Prepare the Aromatics: Heat 3 tablespoons of olive oil in a large sauté pan over medium heat. Add the finely diced onions and minced garlic, cooking until the onions become soft and translucent, about 5 minutes. Stir frequently to prevent burning.
Cook the Sweet Potatoes with Spices: Add the grated sweet potatoes to the pan along with chili powder, cumin, and cayenne pepper. Reduce heat to low and cover the pan. Let the mixture cook gently for 8 to 10 minutes, stirring every few minutes to keep it from sticking or burning. The sweet potatoes should become tender and flavorful.

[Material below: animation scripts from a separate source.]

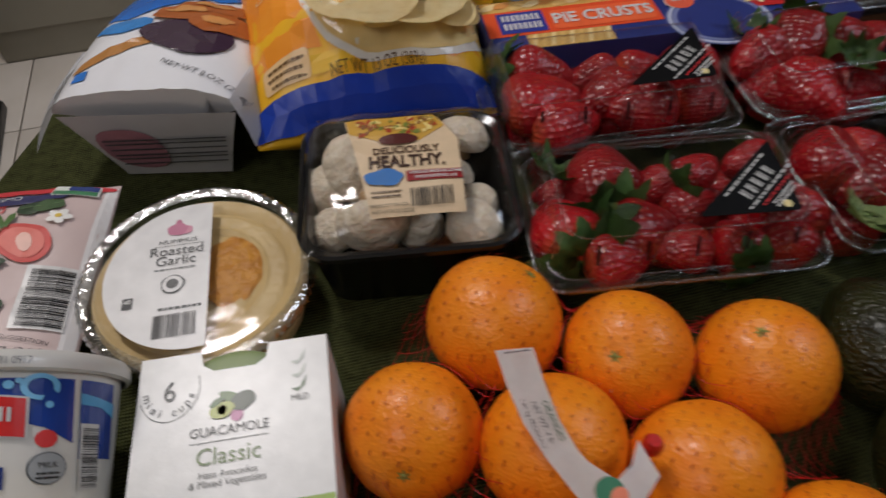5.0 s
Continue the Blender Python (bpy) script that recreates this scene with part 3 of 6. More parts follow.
# Loose tufts of strawberry leaf
for x, y, z, size, rx, ry, rz, pale in ((-0.038, -0.100, 0.057, 0.036, 0, -75, 60, 1), (0.008, -0.078, 0.067, 0.038, 0, -60, 200, 0), (-0.206, 0.083, 0.060, 0.026, 0, -70, 0, 0), (-0.207, -0.017, 0.060, 0.028, 0, -60, 40, 0),
                                        (-0.014, 0.080, 0.062, 0.028, 0, -70, 90, 0), (0.038, 0.030, 0.066, 0.024, 0, -60, 250, 0), (0.044, -0.008, 0.046, 0.020, 0, -60, 100, 0), (-0.187, -0.058, 0.066, 0.016, 0, -60, 0, 1)):
    single("strawberry_leaves", calyx_bm(9, 0.62, 0.21, 0.6, int(x * 1e4) + 400), PALE_LEAF if pale else LEAF, Matrix.Translation((x, y, z)) @ pose(0, 0, 0, rx, ry, rz) @ Matrix.Scale(size, 4),
           "tuft of pale green strawberry leaves in a clear box" if pale else "tuft of green strawberry leaves in a clear box", "strawberry leaves")


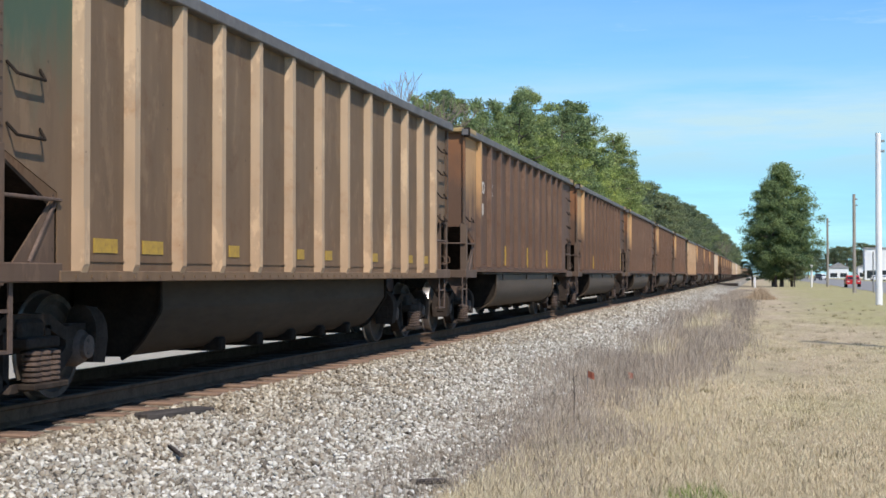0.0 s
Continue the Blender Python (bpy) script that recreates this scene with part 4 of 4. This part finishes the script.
bare_tree(-17, 94, 17.0, 1), bare_tree(-17, 97.5, 16.4, 2), bare_tree(-9, 560, 17, 3), bare_tree(-8, 640, 18, 4), bare_tree(-10, 700, 18, 5)
# the stand of conifers on the lawn side
for k, (dx, dy, h) in enumerate(((0.2, 0, 16.4), (-0.9, 2, 12.5), (1.5, -1, 11.5), (-0.6, -2, 14.0))):
    tree("cone", 9.6 + dx, 190 + dy, h, 500 + k)
tree("oak", 5.9, 196, 4.3, 520, 1.3, "low dark green bush at the foot of the conifers")
tree("oak", 11.4, 187, 4.6, 521, 1.1, "low dark green bush at the foot of the conifers")

# ---- lawn side: poles, road ----
WOODPOLE = simple("weathered_pole", (0.20, 0.17, 0.14), (0.36, 0.32, 0.27), 3, 0.9, 0, 0.3, 0.01, (4, 4, 0.4))
GREY = simple("grey_post", (0.13, 0.13, 0.13), (0.24, 0.24, 0.23), 4, 0.7)
ASPHALT = simple("asphalt", (0.20, 0.19, 0.178), (0.29, 0.277, 0.26), 1.5, 0.9, 0, 0.3, 0.01)


def pole(x, y, h, r, ma, label):
    t = tagged(new("utility_pole"), label, "utility pole", "poles along the road")
    t.location = (x, y, 0)
    part("shaft", rod(bmesh.new(), (0, 0, -0.3), (0, 0, h), r, 14, r * 0.75), ma, t)
    for z in (0.45, 1.0):
        part("bracket", box(bmesh.new(), r * 0.6, -0.04, h - z - 0.06, r + 0.14, 0.04, h - z + 0.06, 0.01), GREY, t)
    return t


pole(13.2, 78.5, 9.4, 0.19, WHITE, "tall white-painted pole standing in the lawn")
# added beyond the right edge of view, only for its shadow across the lawn
pole(13.0, 28.3, 10.0, 0.17, WOODPOLE, "unseen wooden utility pole, added to cast a shadow line on the lawn")
pole(15.2, 129, 8.9, 0.17, WOODPOLE, "grey weathered wooden utility pole at the road")
pole(15.8, 191, 9.2, 0.17, WOODPOLE, "grey weathered wooden utility pole at the road")
tagged(strip_mesh("road", rows_y[4:-4], [(17.5, 0.03), (19, 0.05), (25, 0.10), (31, 0.05), (33, 0.03)], ASPHALT), "grey asphalt road with several lanes", "road", kind="structure")


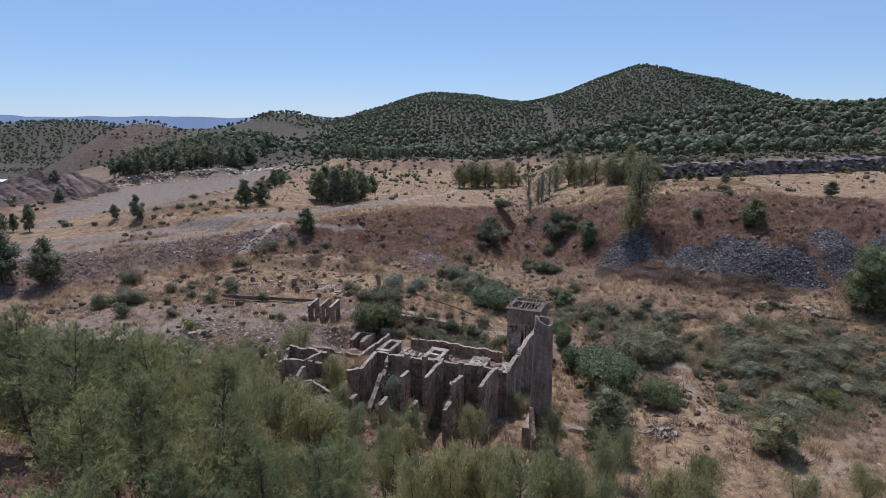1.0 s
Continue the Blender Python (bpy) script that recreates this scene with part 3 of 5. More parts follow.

Season and Finish Filling: Season the cooked sweet potatoes with salt and black pepper to your liking. Remove the pan from heat. Stir in the chopped cilantro and squeeze fresh lime juice over the mixture. Taste and adjust seasoning with additional lime juice or salt as needed.
Warm Tortillas and Beans: While the filling is cooling slightly, warm your tortillas in a dry skillet over medium heat for about 30 seconds each until pliable. Warm the black beans in a small skillet or microwave until heated through.
Assemble the Burritos: Lay a warm tortilla flat on a plate. Layer with a leaf or two of lettuce, followed by a scoop of black beans, a sprinkle of cheese, a generous spoonful of the sweet potato filling, and a dollop of sour cream. Finish with a squeeze of fresh lime juice.
Roll and Serve: Fold in the sides of the tortilla, then roll it up tightly from the bottom to enclose all the fillings. Slice each burrito in half and serve immediately with extra lime wedges on the side.